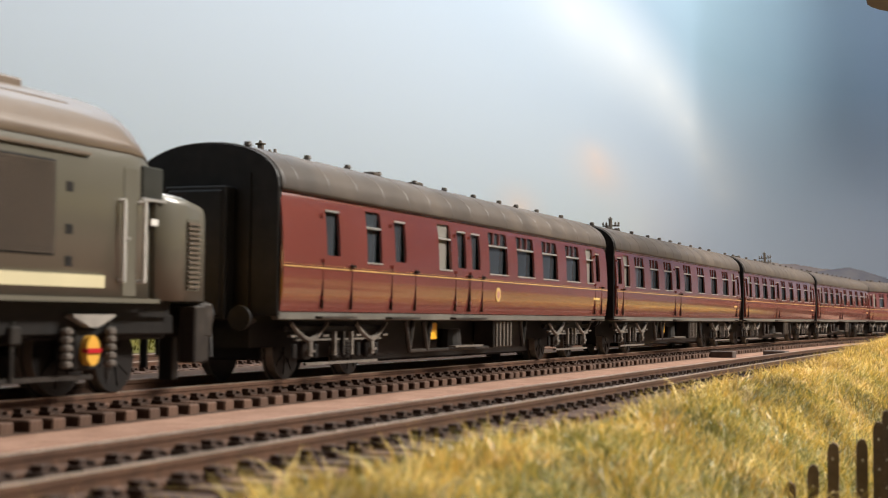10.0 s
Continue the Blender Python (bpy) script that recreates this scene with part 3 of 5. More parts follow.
def build_loco():
    root = empty("diesel_locomotive")
    tagged(root, "green model diesel locomotive with yellow warning panel and red buffer beam", "locomotive")
    H = LOCO_L / 2

    def X(d):
        return H - d / 1000.0

    # main body between the two cabs
    def main(lo, hi, cap):
        rs = [ring(X(13.2), 0.0160, 0.0166, 0.0390, 0.0511, -0.50), ring(X(17), 0.0171, 0.0166, 0.0394, 0.0523, -0.30), ring(X(24), 0.0178, 0.0166, 0.0395, 0.0524), ring(X(34), 0.0178, 0.0166, 0.0395, 0.0524)]
        m = [ring(-r0[0][0], r0[-1][1], 0.0166, z1, z2, s2) for r0, z1, z2, s2 in ((rs[3], 0.0395, 0.0524, 0), (rs[2], 0.0395, 0.0524, 0), (rs[1], 0.0394, 0.0523, 0.30), (rs[0], 0.0390, 0.0511, 0.50))]
        return loft(rs + m, cap, lo, hi)

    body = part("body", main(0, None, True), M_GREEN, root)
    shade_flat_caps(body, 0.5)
    # front cab faces take the green with shade painted in
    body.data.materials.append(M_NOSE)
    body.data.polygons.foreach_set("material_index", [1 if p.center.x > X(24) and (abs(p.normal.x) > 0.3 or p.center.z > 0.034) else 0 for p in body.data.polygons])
    roof = part("roof", main(2, -2, False), M_LROOF, root, "weathered grey brown roof", smooth=True)
    sol = roof.modifiers.new("sheet", "SOLIDIFY")
    sol.thickness, sol.offset = 0.00025, 1
    part("underframe", box(X(256), X(6), -0.0150, 0.0150, 0.0136, 0.0168), M_BLACK, root)
    # roof hatches, ribs and gutter strips
    for x0, x1 in ((44, 78), (84, 104), (112, 150), (160, 178), (190, 222)):
        bm = bmesh.new()
        add_box(bm, X(x1), X(x0), -0.0074, 0.0074, 0.0508, 0.0529, 0.0004)
        part("roof_hatch", bm, M_LROOF, root)
    for x in (60, 130, 205):
        bm = bmesh.new()
        add_rod(bm, (X(x), 0, 0.0526), (X(x), 0, 0.0532), 0.0045, seg=18)
        part("fan_grille", bm, M_FRAME, root, "round dark fan grille")
    for sg in (-1, 1):
        part("gutter", box(X(226), X(45), sg * 0.0181 - 0.0003, sg * 0.0181 + 0.0003, 0.0401, 0.0406), M_LROOF, root)
        part("roof_rib", box(X(228), X(34), sg * 0.0118 - 0.0002, sg * 0.0118 + 0.0002, 0.0486, 0.0495), M_LROOF, root)
        y0, y1 = sorted((sg * 0.01775, sg * 0.01800))
        part("stripe", box(X(231), X(38), y0, y1, 0.0184, 0.0205), M_CREAM, root, "cream stripe along the foot of the side")
        part("lower_skirt", box(X(248), X(14), *sorted((sg * 0.0176, sg * 0.01795)), 0.0160, 0.0168), M_GREEN, root)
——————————
### THE REQUEST
Please take the lines from the beginning of the data above through the line holding "return H - d / 1000.0" and transcribe them exactly, without any pictures.

### FINAL ANSWER
10.0 s
Continue the Blender Python (bpy) script that recreates this scene with part 3 of 5. More parts follow.
def build_loco():
    root = empty("diesel_locomotive")
    tagged(root, "green model diesel locomotive with yellow warning panel and red buffer beam", "locomotive")
    H = LOCO_L / 2

    def X(d):
        return H - d / 1000.0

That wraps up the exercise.